Let’s just get this out of the way: Mother’s Day was not started by the greeting card companies. It was started by a woman named Anna Jarvis, partly in homage to her own mother, Ann Marie Reeves Jarvis, who in the border state of West Virginia organized mothers clubs devoted to the care and feeding of wounded Civil War soldiers — both Confederate and Union.

After her death in 1905, her daughter Anna threw herself into the cause of making Mother’s Day a national holiday. In this she was successful, partly because U.S. president were quick to embrace the cause. And why not?

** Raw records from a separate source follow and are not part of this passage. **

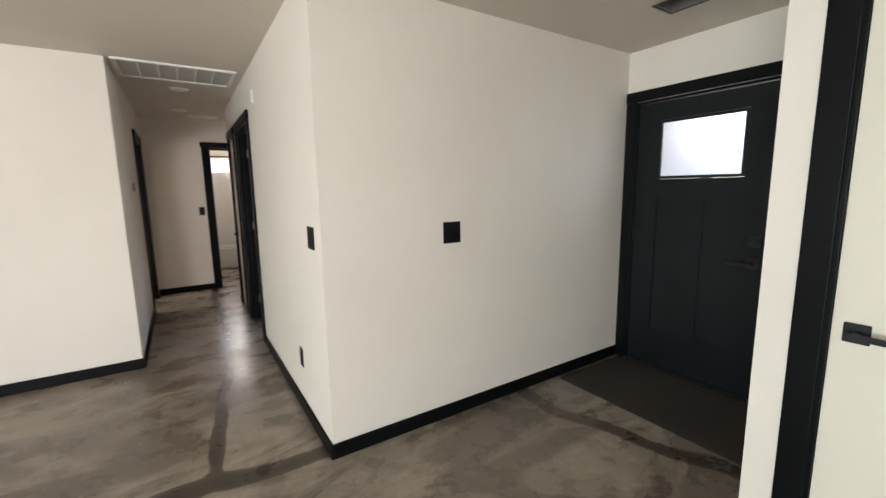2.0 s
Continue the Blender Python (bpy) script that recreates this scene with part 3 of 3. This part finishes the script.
def ceiling_vent(x0, x1, y0, y1, label):
    """A four-way diffuser: frame, cross bars, blank middle and slats in each bay."""
    e = thing("ceiling_vent", label, "air vent")
    b, z0, z1 = 0.022, H - 0.012, H - 0.001
    part("frame", boxes((x0, x1, y0, y0 + b, z0, z1), (x0, x1, y1 - b, y1, z0, z1), (x0, x0 + b, y0 + b, y1 - b, z0, z1), (x1 - b, x1, y0 + b, y1 - b, z0, z1)), WHITE, e)
    part("backing", boxes((x0 + b, x1 - b, y0 + b, y1 - b, H - 0.003, H - 0.001)), DARKVOID, e)
    w, h = x1 - x0 - 2 * b, y1 - y0 - 2 * b
    xa, xb, ym = x0 + b + w * 0.27, x0 + b + w * 0.73, y0 + b + h * 0.5
    for c in (xa, xb):
        part("cross_bar", boxes((c - 0.006, c + 0.006, y0 + b, y1 - b, z0, z1 - 0.003)), WHITE, e)
    for a, c in ((x0 + b, xa - 0.006), (xb + 0.006, x1 - b)):
        part("cross_bar", boxes((a, c, ym - 0.006, ym + 0.006, z0, z1 - 0.003)), WHITE, e)
    part("blank_plate", boxes((xa + 0.006, xb - 0.006, ym, y1 - b, z0, z0 + 0.004)), WHITE, e)
    for lo, hi, way in ((x0 + b, xa - 0.006, 1), (xb + 0.006, x1 - b, -1)):
        for k in range(9):
            c = lo + (k + 0.5) * (hi - lo) / 9
            bm = boxes((-0.004, 0.004, y0 + b, y1 - b, -0.0005, 0.0005))
            part("slat", bm, WHITE, e, at=pose(c, 0, H - 0.0065, 0, way * 35, 0))
    for k in range(8):
        c = y0 + b + (k + 0.5) * (ym - y0 - b) / 8
        part("slat", boxes((xa + 0.006, xb - 0.006, -0.005, 0.005, -0.0005, 0.0005)), WHITE, e, at=pose(0, c, H - 0.0065, 35, 0, 0))


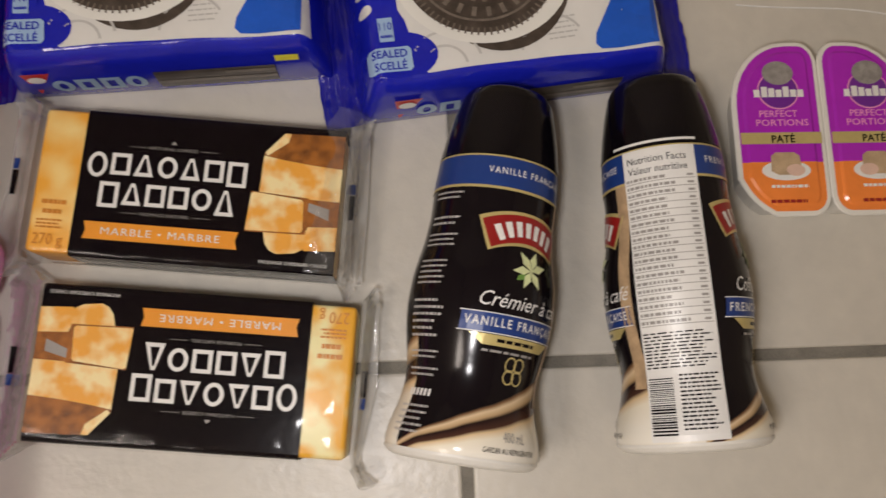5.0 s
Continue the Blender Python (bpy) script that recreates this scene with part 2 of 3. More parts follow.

Most modern U.S. chief executives have been exceedingly close to their mothers, strong women going hand-in-hand with strong men.

“Mothers are cornerstones of our families and our communities,” our current president said in last year’s proclamation. “On Mother’s Day, we honor the remarkable women who strive and sacrifice every day to ensure their children have every opportunity to pursue their dreams.”

Barack Obama knows what he was talking about: he was essentially raised without a father. For similar reasons, the holiday seems to have always meant a lot to Bill Clinton.

In a commencement address delivered 19 years ago at Gallaudet College in Washington, a school for deaf students, President Clinton wrapped up his speech by invoking an emotion presidents are often chary of touching. He talked of love.

“Finally, let me just say today a personal word,” Clinton said. “A few days ago, when we celebrated Mother's Day, it was my first Mother's Day without my mother. And so, I have been thinking about what I should say to all of you, those of you who are lucky enough still to have your parents, and, perhaps, some of you who do not.

“On graduations, it is important for us to remember that none of us ever achieves anything alone,” Clinton continued. “I dare say as difficult as your lives have been, you are here today not only because of your own courage and your own effort, but because someone loved you and believed in you and helped you along the way.

“I hope today that you will thank them and love them and, in so doing, remember that all across this country, perhaps our biggest problem is that there are too many children, most of who can hear just fine, who never hear the kind of love and support that every person needs. And we must commit ourselves to giving that to those children.”